Here's my guess: Sun is considering the idea of dumping SPARC in favor of POWER. As things stand, they're way back in the raw performance game. Why continue investing R&D money into their own line of chips, if this is what it buys them?
Note that I'm not suggesting that they would become a pure software company -- my guess would be that they still design and build their own systems, just not their own chips.
I abhor diversity when it comes to computers its just a pain in the ass. Any chance I can get to have all my equipment running the same software I'd jump at. Jon's arguments apply mostly to the business end, he isnt trying to pitch superior tech, just a superior business/IT plan.
Depending on whether its a new install or an upgrade, the default shell is either bash or tcsh. As for stripping the box down to bare bones, I'm not sure what you mean, but OSX starts with no services running, which is pretty bare bones. You can also disable the GUI environment if it so pleases you (not like it hogs that much sitting at the login screen anyway).
It's funny, I was just discussing this with a friend the other day. I really think this is the smartest possible move for Sun. It has been becoming increasingly obvious that Sun is seriously lagging behind in processor development. A move to Power and/or PPC would enable Sun to stop sinking money into the pit that is SPARC.
Although it has been pointed out several times here that POWER!=PPC (or Apple), I think Sun would be well served to make certain that any port they do runs on at least the Power Macintosh G5 platform (and any later Apple hardware). This would give Sun access to the many, many existing Apple workstations out there so as to provide Solaris with exposure to the Mac community.

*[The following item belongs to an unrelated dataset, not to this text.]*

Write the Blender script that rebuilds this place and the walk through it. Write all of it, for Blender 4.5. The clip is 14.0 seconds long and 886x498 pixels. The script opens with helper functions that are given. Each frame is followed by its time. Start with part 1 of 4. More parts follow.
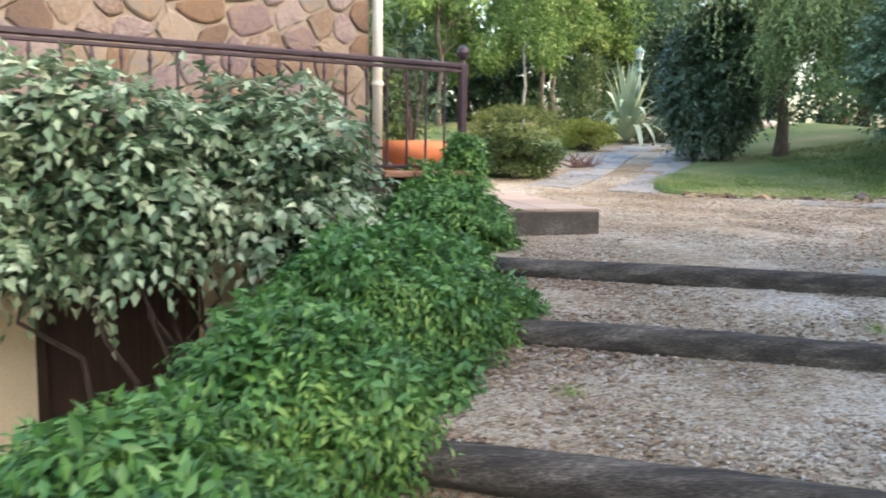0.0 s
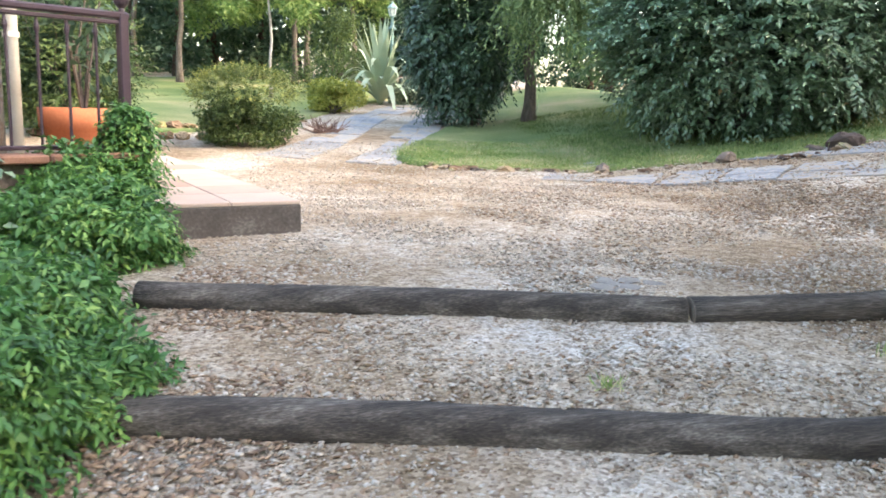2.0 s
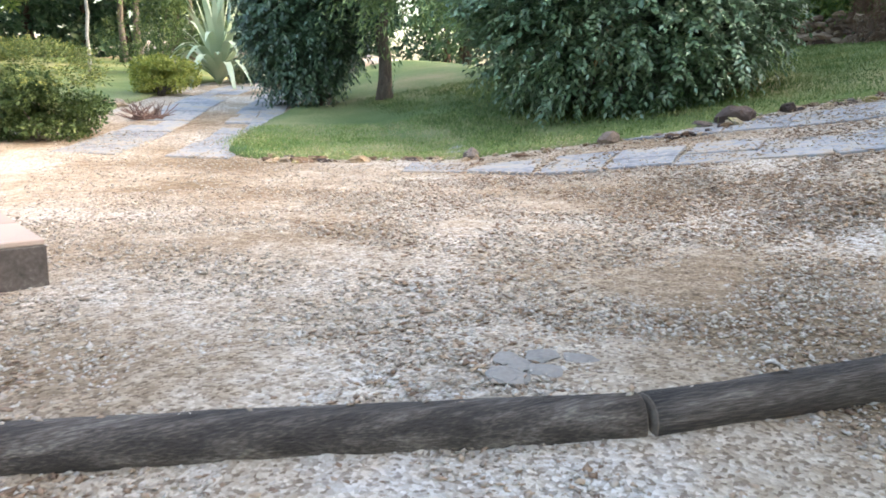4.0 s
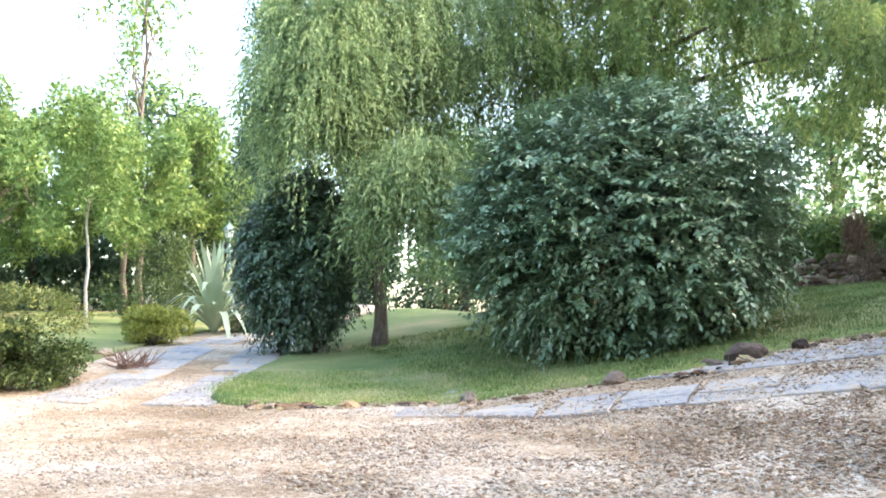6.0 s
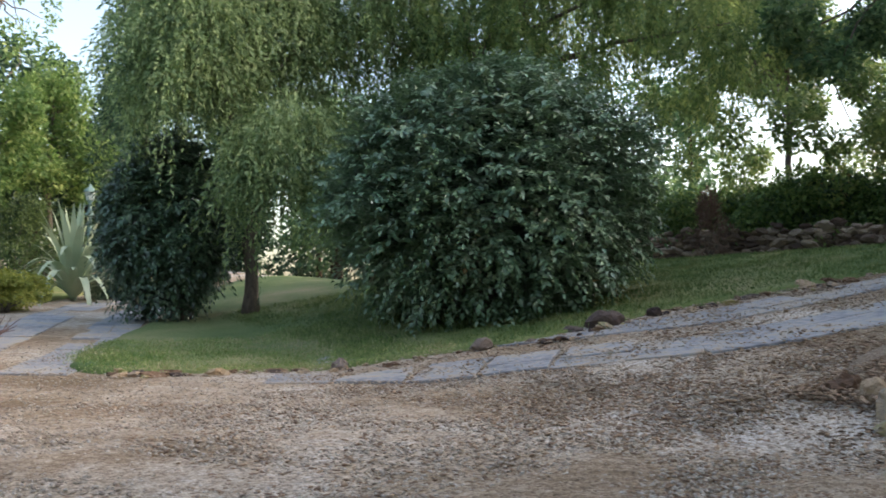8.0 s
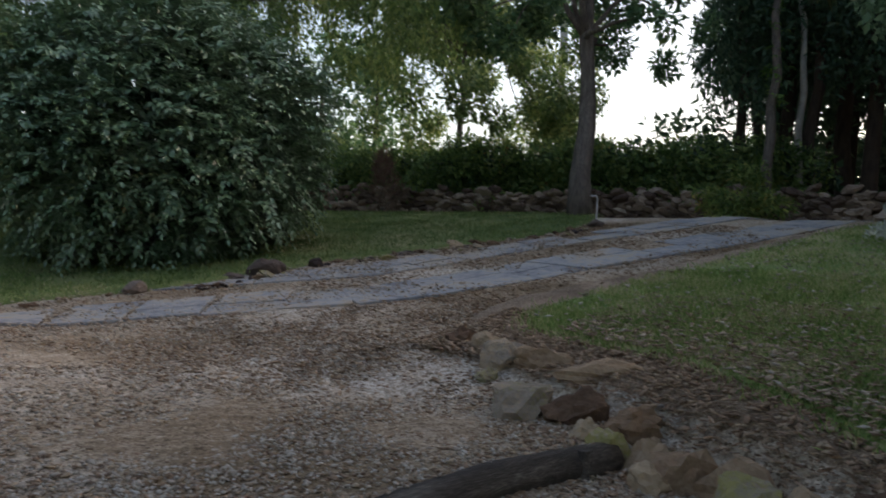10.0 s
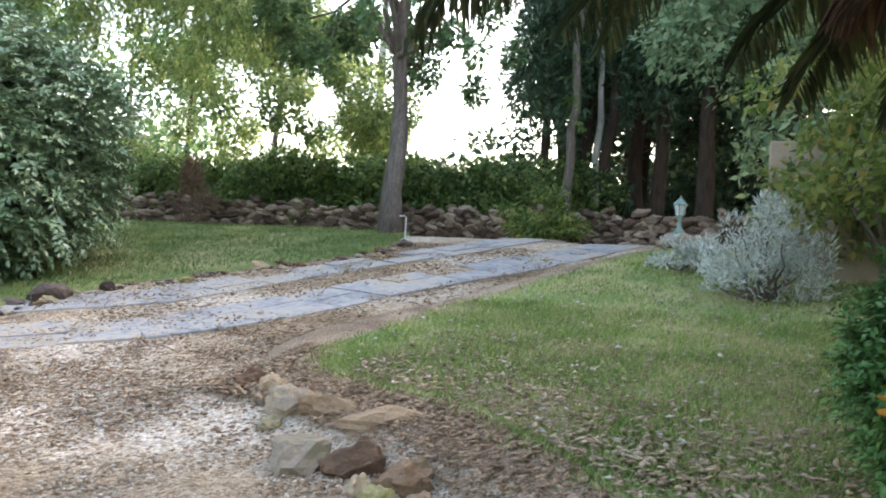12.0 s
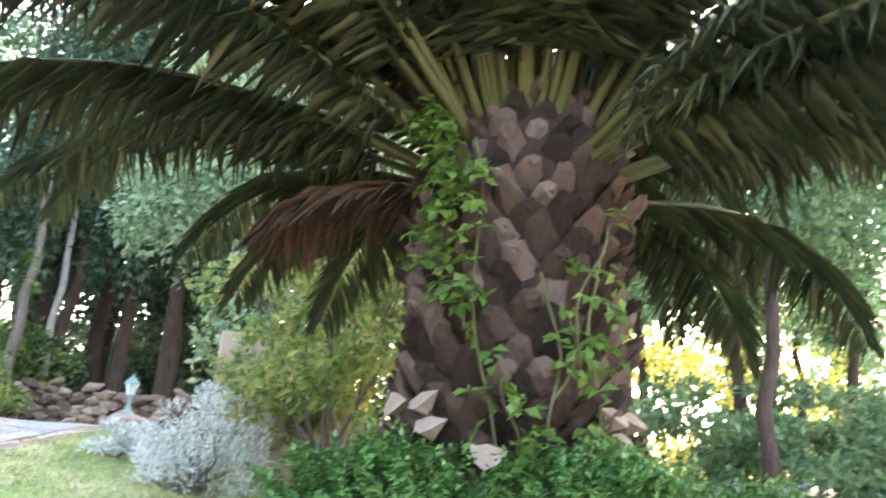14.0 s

Let's face it, although Mac OS X is a great OS, Apple doesn't really seem to be doing much to chase after the enterprise market, even though they now have what could be an enterprise-class OS (with some better documentation, anyway). The XServe is a fine machine, but it's hardly what I would consider "enterprise", with the possible exception of high-density clustering apps.
Solaris is a very good OS with a huge amount of support in the community, and good installed base at the higher levels. If Sun could get Solaris running on Macs and IBM RS/6K (or whatever they're calling them these days???), it could open up many more doors for them, while still enabling them to possibly design their own brand workstations and desktops on the POWER/PPC platform to compete with both IBM and Apple. That could also mean Mac OS X support on a Sun box.
I can't help thinking that this may be a precursor to shopping Sun out to one of the aforementioned competitors. Apple could use Sun, and vice-versa. An IBM+Sun pairing would probably mean the death of Sun.